For abstract painter, his brush was a push broom
Ed Clark, 93, a noted abstract painter who achieved his distinctive effect by using a janitor’s broom to sweep paint across the canvas in giant, motion-filled strokes, died Oct. 18 at a care center in Grosse Pointe Farms, Michigan.
His death was announced by the gallery Hauser & Wirth, which represented him. The cause was complications from heart ailments, said his daughter, Melanca Clark.
Clark achieved widespread recognition relatively late in his career, which he had begun with art studies on the GI Bill after World War II. As an African American, he was long excluded from many white-owned galleries.
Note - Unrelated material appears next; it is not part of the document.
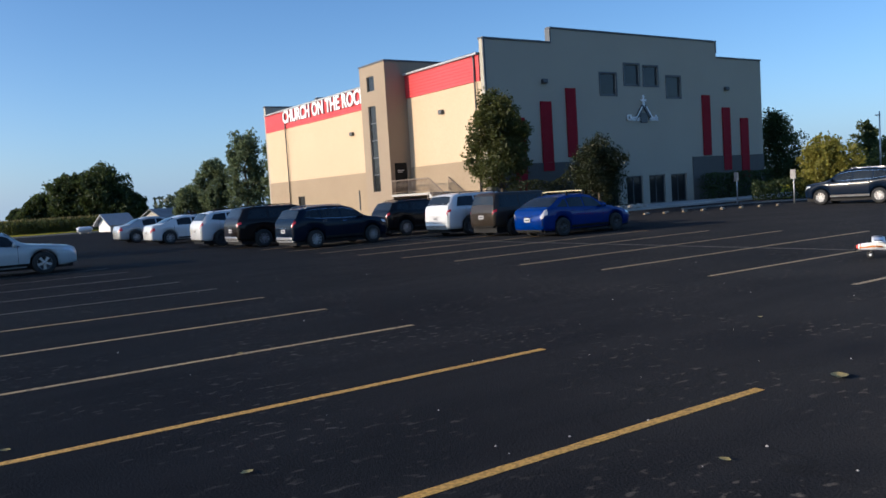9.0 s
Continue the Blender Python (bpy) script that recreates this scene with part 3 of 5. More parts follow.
part("side_door", box_bm(BX0 + 0.1, BX0 + 0.16, SIDE_DOOR[0], SIDE_DOOR[1], SIDE_DOOR[2], SIDE_DOOR[3]), M["plastic"], church, "dark side door")
part("utility_pipe", box_bm(TX0 - 0.08, TX0 - 0.01, 51.0, 51.1, 0.9, 2.3), M["trim"], church)

# outside steel stair with railing beside the tower
stair = thing("outside_stair", "outside steel stair and raised landing with brown metal railing", "stair")
LAND_Z, LAND_Y = 1.84, 42.1
part("landing", box_bm(28.2, BX0 - 0.06, LAND_Y, TY0 - 0.01, LAND_Z - 0.16, LAND_Z, 0.02), M["concrete"], stair)
for y in (LAND_Y + 0.15, TY0 - 0.2):
    for x in (28.28, BX0 - 0.2):
        part("post", box_bm(x - 0.05, x + 0.05, y - 0.05, y + 0.05, 0.0, LAND_Z - 0.162), M["rail"], stair)
for i in range(9):
    z, y = LAND_Z - 0.184 * (i + 1), LAND_Y - 0.31 * i
    part("tread", box_bm(28.3, BX0 - 0.14, y - 0.31, y - 0.004, z - 0.05, z, 0.008), M["concrete"], stair)
for x in (28.22, BX0 - 0.12):
    sv = [(x + dx, y, z) for dx in (0, 0.05) for y, z in ((LAND_Y - 0.002, LAND_Z), (LAND_Y - 0.002, LAND_Z - 0.28), (LAND_Y - 2.75, 0.0), (LAND_Y - 3.1, 0.0))]
    mesh_ob("stringer", sv, [(0, 1, 2, 3), (7, 6, 5, 4), (0, 4, 5, 1), (1, 5, 6, 2), (2, 6, 7, 3), (3, 7, 4, 0)], M["concrete"], stair, "pale stringer")
for x in (28.25, BX0 - 0.15):
    rail_top = [(x, TY0 - 0.1, LAND_Z + 0.9), (x, LAND_Y, LAND_Z + 0.9), (x, LAND_Y - 2.95, 0.98)]
    if x > 29:
        rail_top = rail_top[1:]
    tube_ob("handrail", rail_top, 0.035, M["rail"], stair)
    tube_ob("lower_rail", [(p[0], p[1], p[2] - 0.78) for p in rail_top], 0.022, M["rail"], stair)
    y = rail_top[0][1]
    while y > LAND_Y - 2.9:
        zt = LAND_Z + 0.9 - max(0, LAND_Y - y) * (LAND_Z + 0.9 - 0.98) / 2.95
        tube_ob("baluster", [(x, y, zt - 0.79), (x, y, zt)], 0.018, M["rail"], stair, seg=5)
        y -= 0.15


def letters(body, size, m, material, thick, name):
    cu = bpy.data.curves.new(name, "FONT")
    cu.body, cu.size, cu.extrude, cu.offset = body, size, thick, 0.045
    cu.align_x, cu.align_y = "LEFT", "BOTTOM"
    tmp = bpy.data.objects.new(name, cu)
    scene.collection.objects.link(tmp)
    bpy.context.view_layer.update()
    me = bpy.data.meshes.new_from_object(tmp.evaluated_get(bpy.context.evaluated_depsgraph_get()))
    bpy.data.objects.remove(tmp)
    me.materials.append(material)
    ob = new(name, me)
    ob.matrix_world = m
    return ob


sign_text = letters("CHURCH ON THE ROCK", 1.5, Matrix.Identity(4), M["white"], 0.04, "sign_lettering")
wide = max(v.co.x for v in sign_text.data.vertices)
sign_text.matrix_world = Matrix.Translation((BX0 - 0.17, 66.8, 8.40)) @ Matrix(((0, 0, -1, 0), (-1, 0, 0, 0), (0, 1, 0, 0), (0, 0, 0, 1))) @ Matrix.Diagonal((15.0 / wide, 1, 1, 1))
tagged(sign_text, "white raised capital letters on the red fascia", "sign lettering")

# emblem over the entrance
emblem = thing("wall_emblem", "white cross over a dark peaked emblem with small lettering", "wall emblem")
EX, EZ = 43.4, 5.9
part("cross_upright", box_bm(EX - 0.06, EX + 0.06, BY0 - 0.14, BY0 - 0.03, EZ + 0.80, EZ + 1.62, 0.01), M["white"], emblem)
part("cross_arm", box_bm(EX - 0.25, EX + 0.25, BY0 - 0.145, BY0 - 0.025, EZ + 1.22, EZ + 1.34, 0.01), M["white"], emblem)
for s in (-1, 1):
    for k, (mat, w, off) in enumerate((("trim", 0.13, 0.0), ("white", 0.05, 0.10))):
        bm = box_bm(-w, w, -0.05 - 0.02 * k, 0.05 - 0.02 * k, -0.5, 0.5 - 0.1 * k, 0.01)
        bmesh.ops.transform(bm, matrix=pose(EX + s * (0.36 + off), BY0 - 0.09, EZ + 0.52, 0, -s * 38, 0), verts=bm.verts)
        part("peak_bar", bm, M[mat], emblem)
    word = letters("Church" if s < 0 else "Rock", 1.5, Matrix.Identity(4), M["white"], 0.08, "lettering")
    long = 1.16 if s < 0 else 0.84
    k = long / max(v.co.x for v in word.data.vertices)
    word.data.transform(pose(EX + (-1.64 if s < 0 else 0.55), BY0 - 0.075, EZ - 0.2, 90) @ Matrix.Diagonal((k, 0.36, 0.8, 1)))
    word.parent = emblem
    word["label"] = "small white raised lettering"
part("peak_core", box_bm(EX - 0.34, EX + 0.34, BY0 - 0.115, BY0 - 0.03, EZ - 0.25, EZ + 0.45, 0.03), M["trim"], emblem)

# pavement, kerb and planted bed along the front
part("pavement", box_bm(29.0, 60.0, 33.2, BY0 - 0.065, -0.1, 0.11, 0.0), M["concrete"])
tagged(bpy.data.objects["pavement"], "pale concrete pavement along the entrance front", "pavement", kind="structure")
tagged(part("kerb", box_bm(28.8, 60.0, 33.02, 33.195, -0.1, 0.15, 0.02), M["concrete"]), "pale concrete kerb", "kerb", kind="structure")
tagged(part("planting_bed", box_bm(29.0, 37.6, 33.25, 37.9, 0.0, 0.16, 0.05), M["mulch"]), "dark mulched planting bed", "planting bed", kind="structure")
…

He forged his artistic identity during the postwar years in Paris, where black artists such as Beauford Delaney and writers including James Baldwin had sought escape from the rampant discrimination they found in the United States.
Clark was working in his studio in the Montparnasse neighborhood of Paris, he recounted, when he decided that the painting on which he was laboring called for an unusually wide brush. He found one in the janitor’s closet. He would later dub his technique, in which he took a push broom to a canvas laid flat on the floor, “the big sweep.”
“That’s what the push broom gives you, speed,” he once told an interviewer. “Maybe it’s something psychological. It’s like cutting through everything. It’s also anger or something like it, to go through it in a big sweep.”
Clark’s paintings featured “all the colors of the spectrum,” he once said in an interview at the Perez Art Museum in Miami — from rich oranges, reds and purples to gentle pastels, sometimes in juxtaposition with one another. For some viewers, the sweeping lines formed by the bristles of his broom evoked the colorful strata of a sunset; for others they looked like waves.
Many of his works featured ovals and shaped canvasses, a practice that he was credited with helping to pioneer. He described his work as having a life of its own — “you just let it go,” he said — and told the publication Black Renaissance Noire that he sometimes let galleries decide “which way is up” when they displayed a painting of his.
By the end of his life, his work was exhibited in institutions including the Museum of Modern Art in New York City, the Art Institute of Chicago and the Smithsonian Institution’s National Museum of African American History and Culture in Washington.
Edward Clark Jr. was born in New Orleans and grew up largely in Chicago.
He told Bomb magazine that his paternal grandmother, who was black, was 14 when she had his father, and that the baby’s father was a white sheriff. Clark’s father could “pass” as white, the artist said, but never wished to do so. He worked a variety of jobs, including construction work, and was fired from one of them when his employer discovered his race.
Clark described his mother as a devout Catholic, and he attended Catholic schools before leaving high school to enlist in the Army Air Forces during World War II. After serving in Guam, he began his formal art studies, first at the Art Institute of Chicago and later in Paris at the Academie de la Grande Chaumiere.
In 1957, Clark settled in New York and helped form the Brata Gallery, a cooperative that showcased the works of a racially diverse group of artists. He traveled extensively for his artwork, including to the American Southwest, the Caribbean, Brazil, the Mediterranean, Africa and China, seeking new landscapes and shades of light to inspire him.
Clark’s marriages to Muriel Nelson, Lola Owens, Hedy Durham and Liping An ended in divorce. Survivors include his daughter from his third marriage and two grandchildren.
During his formative years in Paris, Clark studied the Old Masters as well as modern art. But then as after, he was drawn inexorably to the abstract form.